There was a very specific argument used, and it was simple: if you had a tax to pay for some government service, that was okay; if you had a tax simply to raise revenue, that was considered EXTREMELY illiberal (almost ridiculous to anybody but a libertarian, really) and flat-out unacceptable; if you had extra revenue raised from a user fee or a service tax then that was considered okay.  So in actuality, the colonists were very anti-tax in general, and hated having their trade controlled and ships subject to British royal customs agents.

If the British had been doing good or at least neutral things then we wouldn't have cared.  Like building roads would have been fine, the Seven Years' War was almost completely unnecessary but didn't especially hurt the Americans so it was neutral, but restricting trade through taxes was bad.  The fact that it was bad is what excited the Revolution - well that and all the other horrible stuff that followed in the confusion and hysteria as the Parliament tried to hang onto the best colony in the Empire.

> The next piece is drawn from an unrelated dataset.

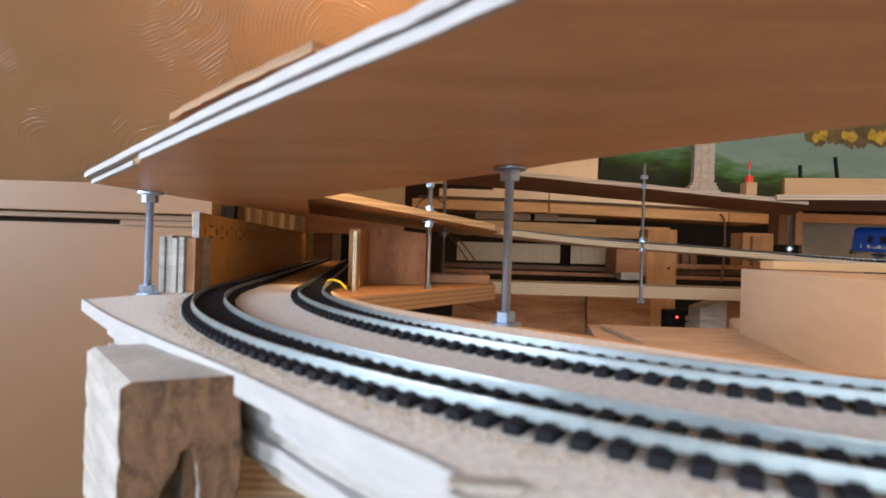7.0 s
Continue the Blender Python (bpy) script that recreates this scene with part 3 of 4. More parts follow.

It's also important to note that the original justification for the taxes was 1) raise revenue to 2) establish and staff British military bases even though the French were already gone.  This was supposedly done for the protection of the colonists, but realistically it was done to stop them from moving west (countless homes were burned by the British soldiers to stop westward expansion but the homes were actually built faster than they could be burned).  The Americans hated this, because it meant in essence they had to pay for troops they 1) didn't want after 2) the British won a war that Americans didn't give a damn about (the Seven Years' War was an imperial war) and 3) the troops' most obvious use was only against the Americans, the same people paying to house them there.  Obviously this was not accpetable.  And the fact that taxes were for raising revenue, again, was widely considered to be illiberal hence wrong, even by the Tories.  Actually, the main difference between Tories and Whigs/Rebels was whether you supported the King, since virtually all Americans believed that Parliament was destructive of liberty and the taxes and blockade were injustices against Americans.  The Tories just thought it could be resolved, the Whigs didn't, but they were all of more or less the same ideology otherwise (Paine and other classical liberals were almost unanimously read, nearly as widely supported).



Anyway, it was two-part.  If the taxes hadn't been so bad then we wouldn't have cared nearly so much about being represented to make them.  We liked the salutary neglect for decades before all that mess when the british left us alone, and we accepted that we couldn't be represented in Parliament or have our own parliament.  once they did horrible things like the taxes we clamored for repeal or representation.

Revolutionary America, by almost any standard, was very anti-tax.